- [Written task]:
Reproduce the listing below exactly. Pictures do not belong in the copy.

- [Data section]:
++++++++++++++++++++

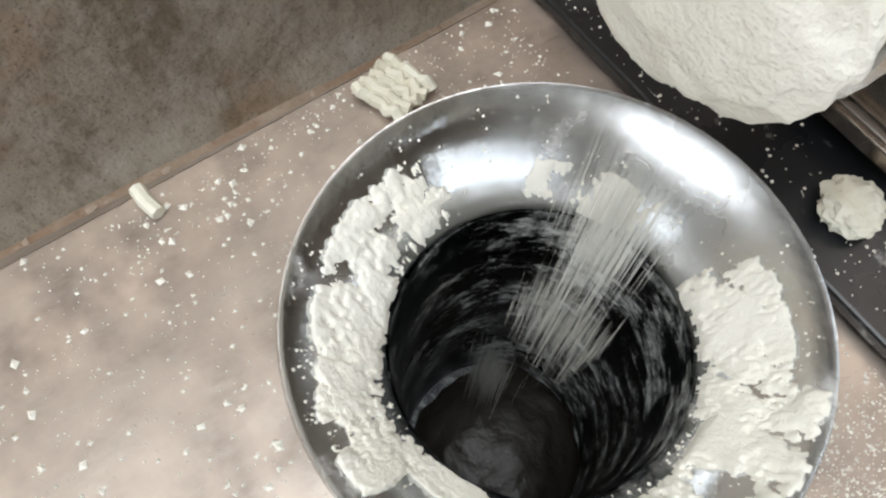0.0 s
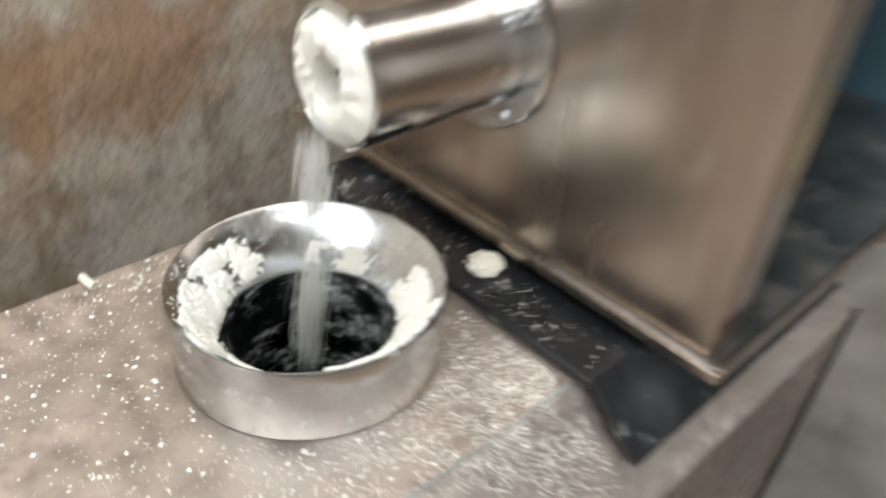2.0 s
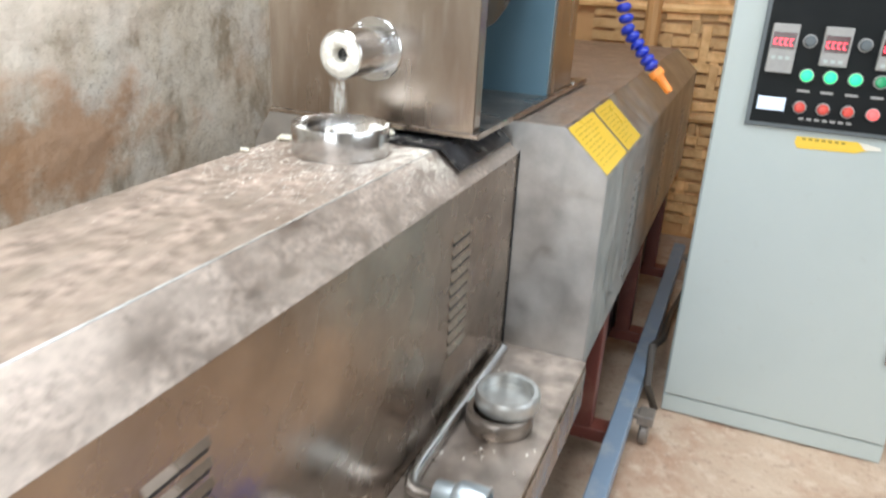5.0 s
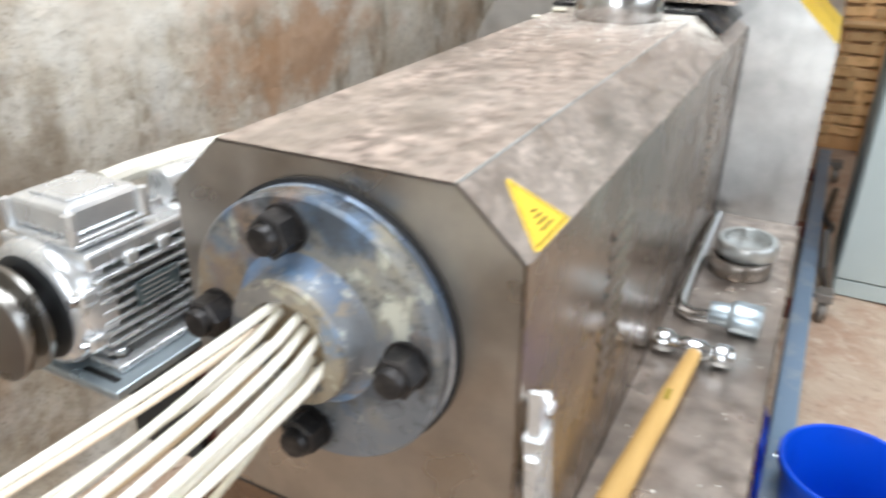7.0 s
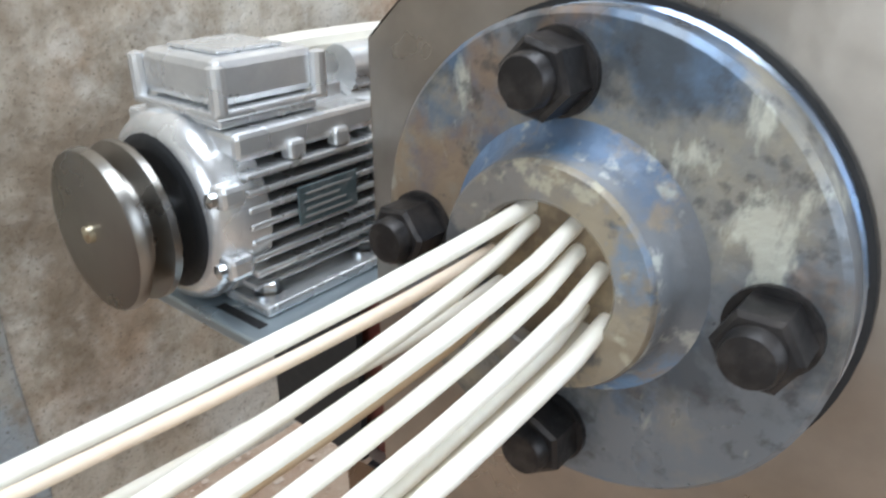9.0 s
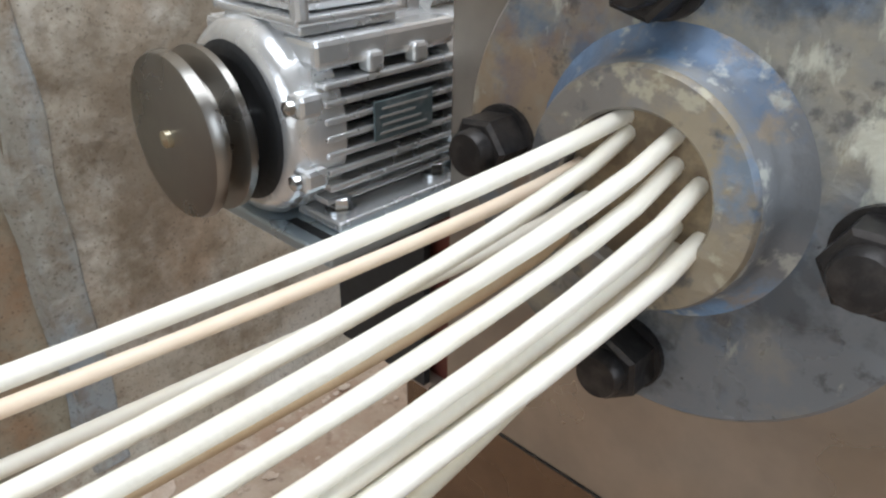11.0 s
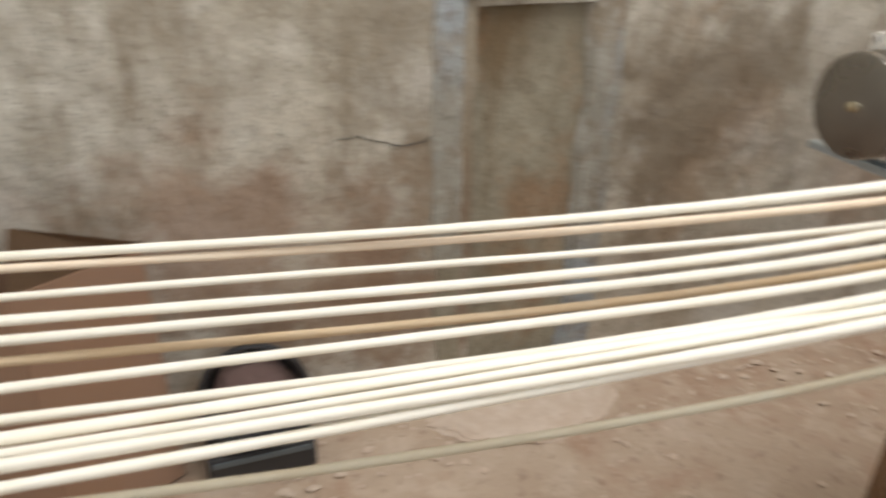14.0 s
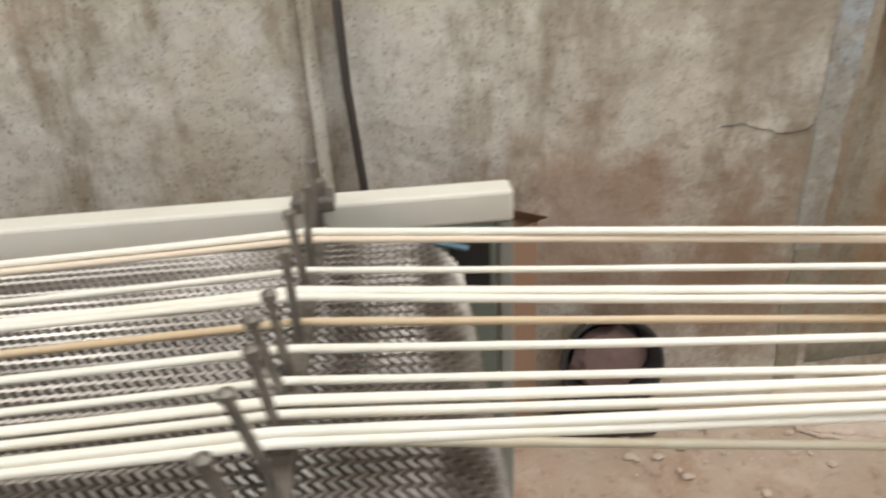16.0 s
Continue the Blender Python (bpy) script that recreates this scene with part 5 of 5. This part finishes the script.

++++++++++++++++++++

- [Output of the exercise]:
0.0 s
2.0 s
5.0 s
7.0 s
9.0 s
11.0 s
14.0 s
16.0 s
Continue the Blender Python (bpy) script that recreates this scene with part 5 of 5. This part finishes the script.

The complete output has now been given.